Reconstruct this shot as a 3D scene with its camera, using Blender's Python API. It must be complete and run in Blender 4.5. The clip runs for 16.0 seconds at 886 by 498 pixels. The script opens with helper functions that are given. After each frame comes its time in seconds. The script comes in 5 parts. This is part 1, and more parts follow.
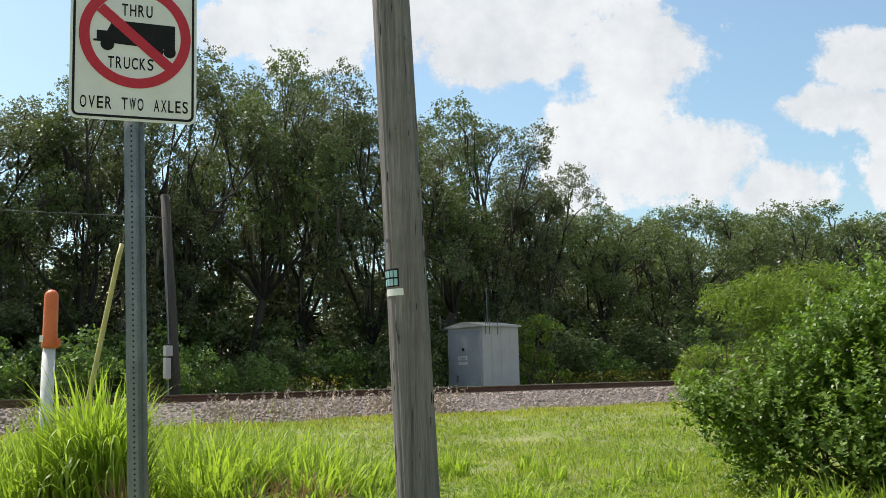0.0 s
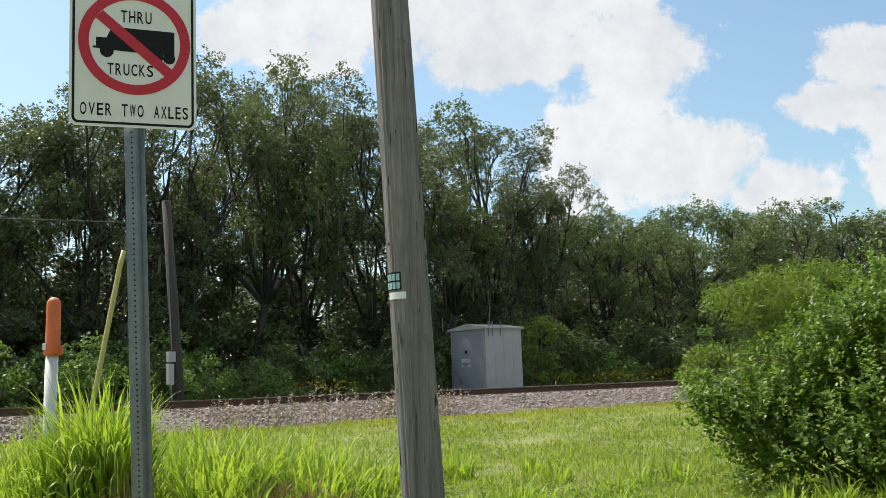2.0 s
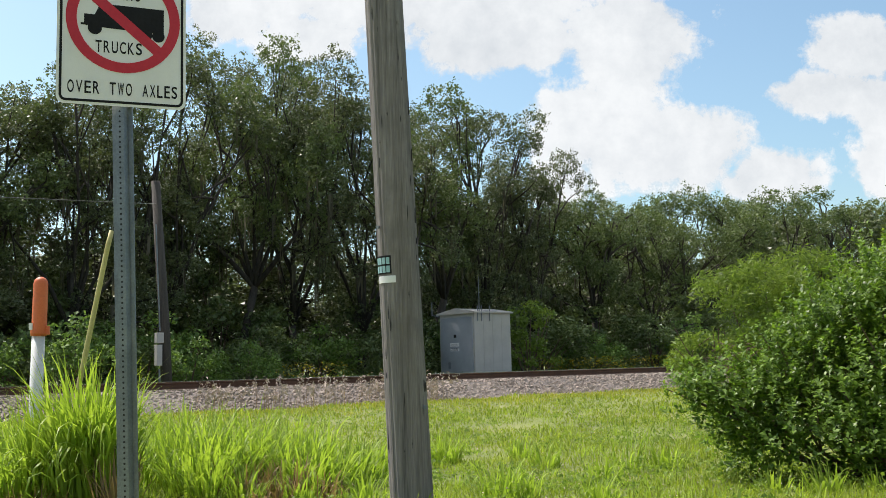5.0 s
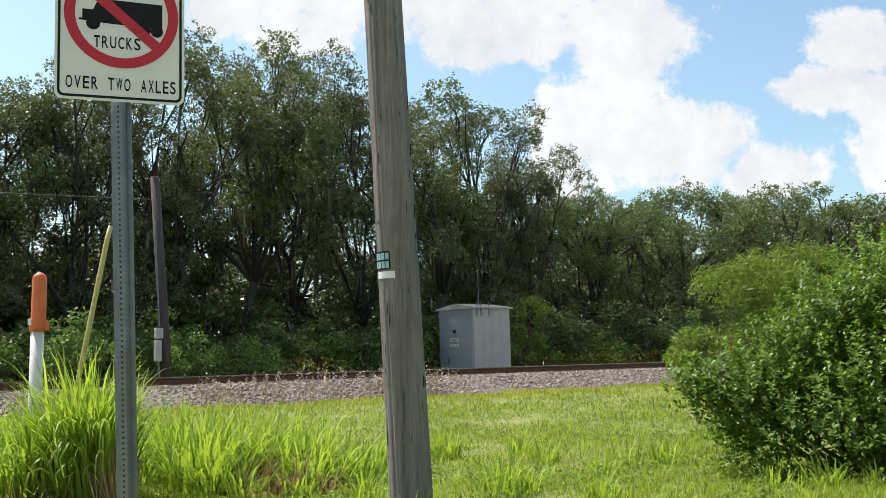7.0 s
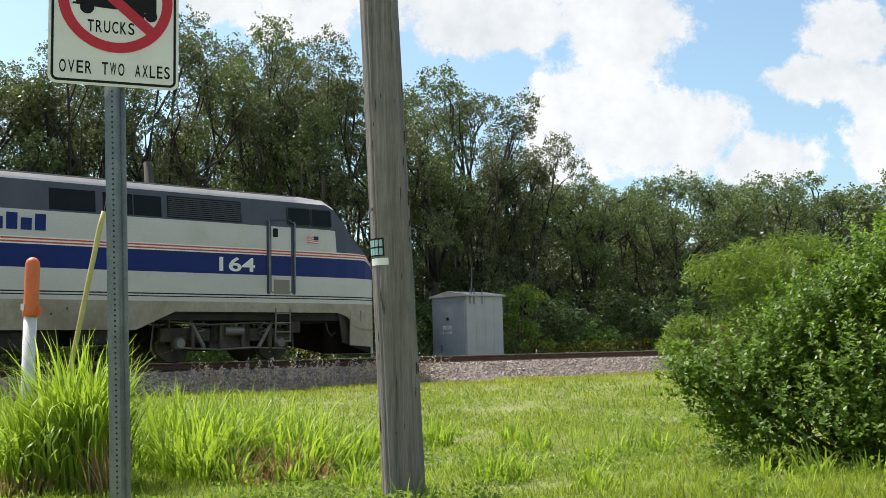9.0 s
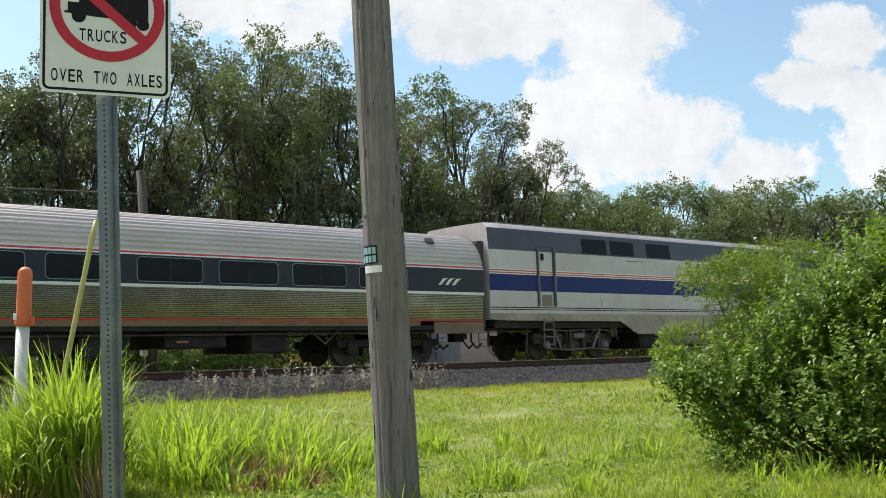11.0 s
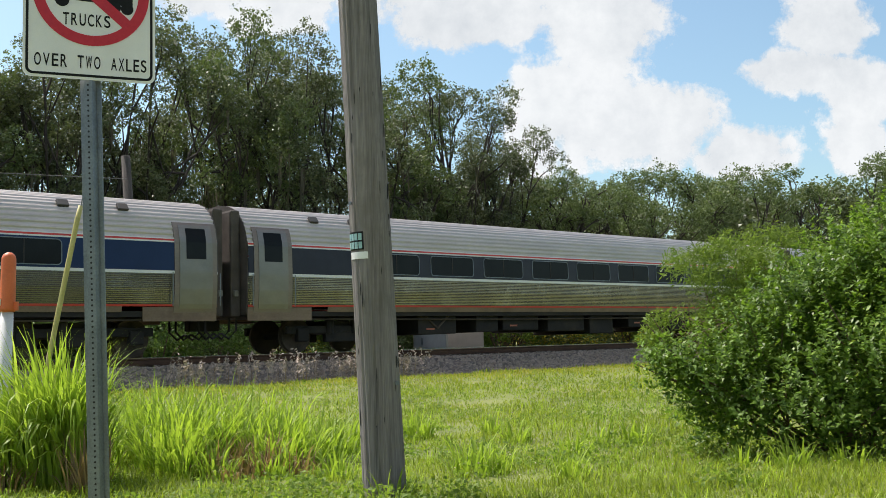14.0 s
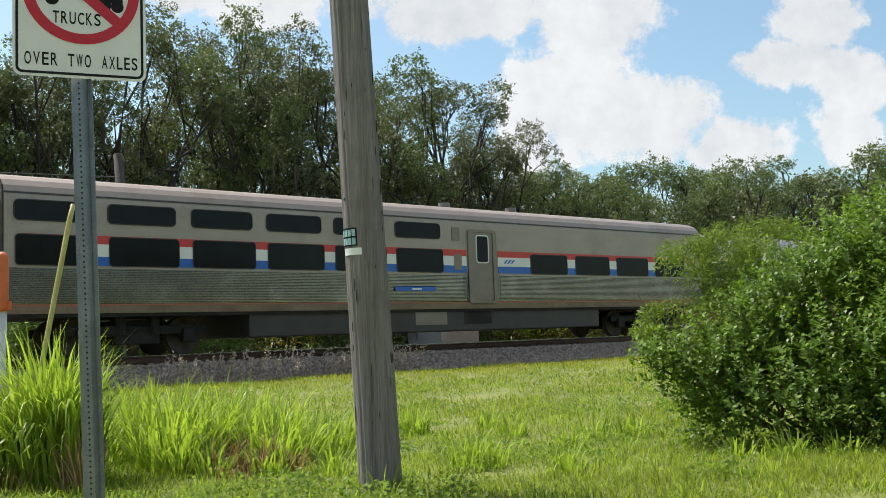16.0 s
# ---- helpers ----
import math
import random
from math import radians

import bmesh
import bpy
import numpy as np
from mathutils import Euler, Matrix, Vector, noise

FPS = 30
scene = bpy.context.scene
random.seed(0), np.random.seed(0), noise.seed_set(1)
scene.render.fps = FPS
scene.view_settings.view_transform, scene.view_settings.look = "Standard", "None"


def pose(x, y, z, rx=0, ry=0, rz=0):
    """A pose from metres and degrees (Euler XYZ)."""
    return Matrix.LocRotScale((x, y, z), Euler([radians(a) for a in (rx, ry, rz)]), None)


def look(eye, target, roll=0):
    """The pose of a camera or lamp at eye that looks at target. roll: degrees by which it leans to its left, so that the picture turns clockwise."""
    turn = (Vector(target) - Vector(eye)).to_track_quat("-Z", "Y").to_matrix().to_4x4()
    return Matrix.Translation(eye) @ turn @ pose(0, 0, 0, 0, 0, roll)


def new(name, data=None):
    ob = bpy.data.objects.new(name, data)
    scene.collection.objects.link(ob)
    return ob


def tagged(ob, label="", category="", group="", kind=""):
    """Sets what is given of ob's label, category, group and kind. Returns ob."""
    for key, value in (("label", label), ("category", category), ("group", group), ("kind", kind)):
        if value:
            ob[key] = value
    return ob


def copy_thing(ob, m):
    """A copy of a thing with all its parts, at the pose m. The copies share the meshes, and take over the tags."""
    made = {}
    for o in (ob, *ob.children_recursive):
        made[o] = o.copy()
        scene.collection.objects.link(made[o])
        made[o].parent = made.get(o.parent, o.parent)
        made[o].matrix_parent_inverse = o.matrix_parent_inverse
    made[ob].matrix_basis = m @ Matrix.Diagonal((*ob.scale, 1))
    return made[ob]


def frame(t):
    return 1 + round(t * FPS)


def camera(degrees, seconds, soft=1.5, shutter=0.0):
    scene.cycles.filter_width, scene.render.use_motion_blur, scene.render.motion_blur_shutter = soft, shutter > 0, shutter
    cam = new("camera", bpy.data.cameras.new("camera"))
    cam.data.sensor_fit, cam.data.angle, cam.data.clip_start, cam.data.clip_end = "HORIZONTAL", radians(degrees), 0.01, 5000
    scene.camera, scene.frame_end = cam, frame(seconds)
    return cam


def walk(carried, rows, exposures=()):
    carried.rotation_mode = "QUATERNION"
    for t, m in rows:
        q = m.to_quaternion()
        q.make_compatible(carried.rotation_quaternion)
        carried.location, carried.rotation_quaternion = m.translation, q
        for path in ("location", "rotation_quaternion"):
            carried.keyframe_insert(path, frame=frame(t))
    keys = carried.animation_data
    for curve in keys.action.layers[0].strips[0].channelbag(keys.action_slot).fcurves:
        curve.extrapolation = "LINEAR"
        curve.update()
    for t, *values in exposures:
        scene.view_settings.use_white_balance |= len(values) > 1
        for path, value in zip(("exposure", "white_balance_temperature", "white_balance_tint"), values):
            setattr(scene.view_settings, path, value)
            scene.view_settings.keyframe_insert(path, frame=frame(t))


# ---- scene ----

**Given task**
Keep only the lines that hold the string "values", and copy them out.

**Response to the exercise**
    for t, *values in exposures:
        scene.view_settings.use_white_balance |= len(values) > 1
        for path, value in zip(("exposure", "white_balance_temperature", "white_balance_tint"), values):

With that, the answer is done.